The architectural payoff
The reason this distinction rises to the level of system design, rather than staying a local implementation detail, is that the guarantee changes where validation has to live and how much of it you need.
With best-effort output, every consumer of the model’s result has to assume the result might be malformed. Validation, type coercion, presence checks, and fallback handling spread outward from the model call into everything that touches its output. The model’s response is untrusted input, and untrusted input has to be guarded everywhere it flows. That defensive code is a tax paid on every integration point, and it is the kind of code that is easy to get subtly wrong because it handles cases that rarely fire.
With a structural guarantee, the model’s output stops being untrusted input and becomes a contract. The shape is known. Downstream code can be written against the schema as a fact rather than a hope, which removes an entire category of defensive handling and lets the structure of the data carry meaning the rest of the system can rely on. You still validate semantics, because a schema-conforming object can be confidently, structurally wrong, and no grammar will catch a correctly-typed field that holds the wrong value. But you no longer validate structure, because structure is no longer in question. That is a real and permanent reduction in the surface area where things can fail.
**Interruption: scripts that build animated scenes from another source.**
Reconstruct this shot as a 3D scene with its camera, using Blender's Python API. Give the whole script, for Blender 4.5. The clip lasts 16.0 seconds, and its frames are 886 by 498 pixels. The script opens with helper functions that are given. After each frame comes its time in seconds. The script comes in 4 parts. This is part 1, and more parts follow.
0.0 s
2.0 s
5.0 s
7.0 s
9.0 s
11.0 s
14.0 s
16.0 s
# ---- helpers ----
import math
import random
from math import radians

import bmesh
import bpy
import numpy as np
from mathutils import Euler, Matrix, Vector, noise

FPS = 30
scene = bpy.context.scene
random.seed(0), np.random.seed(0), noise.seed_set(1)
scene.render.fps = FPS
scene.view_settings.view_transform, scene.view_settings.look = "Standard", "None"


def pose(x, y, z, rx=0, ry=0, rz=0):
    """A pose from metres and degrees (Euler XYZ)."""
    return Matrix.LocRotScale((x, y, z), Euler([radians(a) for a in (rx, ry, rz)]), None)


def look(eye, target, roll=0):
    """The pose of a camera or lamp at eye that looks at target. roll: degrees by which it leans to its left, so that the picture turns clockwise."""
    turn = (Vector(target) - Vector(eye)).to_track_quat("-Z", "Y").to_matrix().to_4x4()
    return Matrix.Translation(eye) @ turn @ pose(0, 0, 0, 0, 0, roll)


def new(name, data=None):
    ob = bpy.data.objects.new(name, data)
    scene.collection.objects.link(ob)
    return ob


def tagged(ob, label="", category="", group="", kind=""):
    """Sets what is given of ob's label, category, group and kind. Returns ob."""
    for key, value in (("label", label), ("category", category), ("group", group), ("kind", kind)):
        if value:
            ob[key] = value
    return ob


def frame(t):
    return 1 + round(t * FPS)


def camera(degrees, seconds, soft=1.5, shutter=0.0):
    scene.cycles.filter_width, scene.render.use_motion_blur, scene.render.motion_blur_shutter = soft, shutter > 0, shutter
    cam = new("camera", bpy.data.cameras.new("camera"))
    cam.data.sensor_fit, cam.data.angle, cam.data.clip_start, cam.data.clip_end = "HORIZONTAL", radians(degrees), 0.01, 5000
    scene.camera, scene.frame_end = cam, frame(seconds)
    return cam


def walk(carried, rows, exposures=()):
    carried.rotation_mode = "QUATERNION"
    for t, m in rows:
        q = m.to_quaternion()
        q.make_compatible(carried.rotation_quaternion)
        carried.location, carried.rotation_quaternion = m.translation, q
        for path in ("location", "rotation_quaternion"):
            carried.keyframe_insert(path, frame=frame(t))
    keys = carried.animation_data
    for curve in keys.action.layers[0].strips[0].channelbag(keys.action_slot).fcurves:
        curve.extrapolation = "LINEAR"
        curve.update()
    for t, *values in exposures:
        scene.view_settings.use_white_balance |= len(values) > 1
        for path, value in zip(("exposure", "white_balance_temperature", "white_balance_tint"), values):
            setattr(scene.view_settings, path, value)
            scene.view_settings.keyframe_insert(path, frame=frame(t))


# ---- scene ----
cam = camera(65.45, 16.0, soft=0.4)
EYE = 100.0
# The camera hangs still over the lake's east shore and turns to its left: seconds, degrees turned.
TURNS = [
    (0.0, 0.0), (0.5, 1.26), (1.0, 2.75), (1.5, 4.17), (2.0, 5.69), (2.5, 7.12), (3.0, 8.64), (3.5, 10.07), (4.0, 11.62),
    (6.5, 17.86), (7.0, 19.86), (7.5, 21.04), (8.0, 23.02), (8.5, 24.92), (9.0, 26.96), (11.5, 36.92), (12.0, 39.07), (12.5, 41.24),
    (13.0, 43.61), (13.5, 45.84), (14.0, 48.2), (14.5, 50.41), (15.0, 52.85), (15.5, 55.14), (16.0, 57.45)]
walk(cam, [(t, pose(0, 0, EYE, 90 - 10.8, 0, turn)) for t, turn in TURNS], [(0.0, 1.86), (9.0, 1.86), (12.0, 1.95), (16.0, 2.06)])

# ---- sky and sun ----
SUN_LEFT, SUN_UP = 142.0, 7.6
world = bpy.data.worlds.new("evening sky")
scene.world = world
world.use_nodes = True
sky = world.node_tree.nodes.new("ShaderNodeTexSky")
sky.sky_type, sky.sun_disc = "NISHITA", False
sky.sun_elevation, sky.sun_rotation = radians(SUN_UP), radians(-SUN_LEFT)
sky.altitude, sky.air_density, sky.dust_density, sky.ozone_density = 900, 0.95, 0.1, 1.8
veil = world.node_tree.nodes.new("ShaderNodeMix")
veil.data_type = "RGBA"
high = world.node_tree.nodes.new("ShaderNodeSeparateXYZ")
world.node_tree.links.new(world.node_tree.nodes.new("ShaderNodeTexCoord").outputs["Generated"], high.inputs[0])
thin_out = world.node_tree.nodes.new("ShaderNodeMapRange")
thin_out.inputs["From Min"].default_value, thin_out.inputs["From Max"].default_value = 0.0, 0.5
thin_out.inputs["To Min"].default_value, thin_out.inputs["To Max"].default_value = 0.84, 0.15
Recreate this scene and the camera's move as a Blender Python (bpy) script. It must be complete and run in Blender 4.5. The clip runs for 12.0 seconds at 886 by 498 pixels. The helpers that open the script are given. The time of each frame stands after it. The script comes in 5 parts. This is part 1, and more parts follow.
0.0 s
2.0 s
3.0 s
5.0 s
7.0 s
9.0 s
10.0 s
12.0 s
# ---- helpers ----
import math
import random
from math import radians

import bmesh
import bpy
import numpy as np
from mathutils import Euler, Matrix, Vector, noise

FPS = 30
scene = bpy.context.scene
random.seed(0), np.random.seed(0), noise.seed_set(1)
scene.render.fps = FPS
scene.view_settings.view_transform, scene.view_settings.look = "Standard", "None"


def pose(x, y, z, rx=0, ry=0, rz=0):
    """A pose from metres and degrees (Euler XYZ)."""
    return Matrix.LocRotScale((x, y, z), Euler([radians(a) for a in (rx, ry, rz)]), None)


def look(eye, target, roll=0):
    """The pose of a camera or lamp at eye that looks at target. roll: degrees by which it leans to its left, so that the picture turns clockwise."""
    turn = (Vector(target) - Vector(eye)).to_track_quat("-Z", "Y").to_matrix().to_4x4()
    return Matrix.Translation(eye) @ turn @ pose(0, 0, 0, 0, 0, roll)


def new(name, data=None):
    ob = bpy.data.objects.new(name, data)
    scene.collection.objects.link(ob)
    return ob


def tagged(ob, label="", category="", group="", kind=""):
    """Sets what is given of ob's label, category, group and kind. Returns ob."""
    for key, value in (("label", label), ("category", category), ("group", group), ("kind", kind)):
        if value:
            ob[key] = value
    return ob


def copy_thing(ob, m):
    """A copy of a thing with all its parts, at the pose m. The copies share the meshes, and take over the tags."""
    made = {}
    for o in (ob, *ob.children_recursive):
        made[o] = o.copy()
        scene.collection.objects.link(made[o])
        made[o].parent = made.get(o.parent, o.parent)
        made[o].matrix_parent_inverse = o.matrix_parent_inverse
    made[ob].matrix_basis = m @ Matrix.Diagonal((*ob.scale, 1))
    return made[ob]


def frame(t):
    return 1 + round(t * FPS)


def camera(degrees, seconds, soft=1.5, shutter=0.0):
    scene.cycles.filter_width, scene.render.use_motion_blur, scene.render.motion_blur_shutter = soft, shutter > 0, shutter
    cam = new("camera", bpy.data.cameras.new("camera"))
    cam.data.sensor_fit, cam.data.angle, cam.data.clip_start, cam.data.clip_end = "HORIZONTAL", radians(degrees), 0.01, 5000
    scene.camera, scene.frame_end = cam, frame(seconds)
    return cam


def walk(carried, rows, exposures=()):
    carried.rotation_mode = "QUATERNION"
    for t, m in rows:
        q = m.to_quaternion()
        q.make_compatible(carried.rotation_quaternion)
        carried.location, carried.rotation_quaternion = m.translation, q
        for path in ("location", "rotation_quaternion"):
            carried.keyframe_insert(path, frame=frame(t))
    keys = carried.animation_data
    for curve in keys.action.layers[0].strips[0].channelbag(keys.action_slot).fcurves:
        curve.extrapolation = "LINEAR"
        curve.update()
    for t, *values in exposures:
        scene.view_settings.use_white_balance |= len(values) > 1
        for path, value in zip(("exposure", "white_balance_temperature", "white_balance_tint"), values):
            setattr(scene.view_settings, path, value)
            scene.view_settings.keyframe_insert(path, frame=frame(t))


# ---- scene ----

Choosing between best-effort and guaranteed structure is therefore not a choice about output formatting. It is a choice about where you are willing to absorb the risk of the model getting the shape wrong: distributed across every downstream consumer as defensive code, or eliminated at the source as a generation-time guarantee. Framed that way, the decision is the same one you make everywhere else in system design, which is whether to enforce an invariant once at a boundary or to re-check it everywhere it matters. When the schema is non-negotiable, you enforce it at the boundary, and constrained decoding is what makes that boundary real.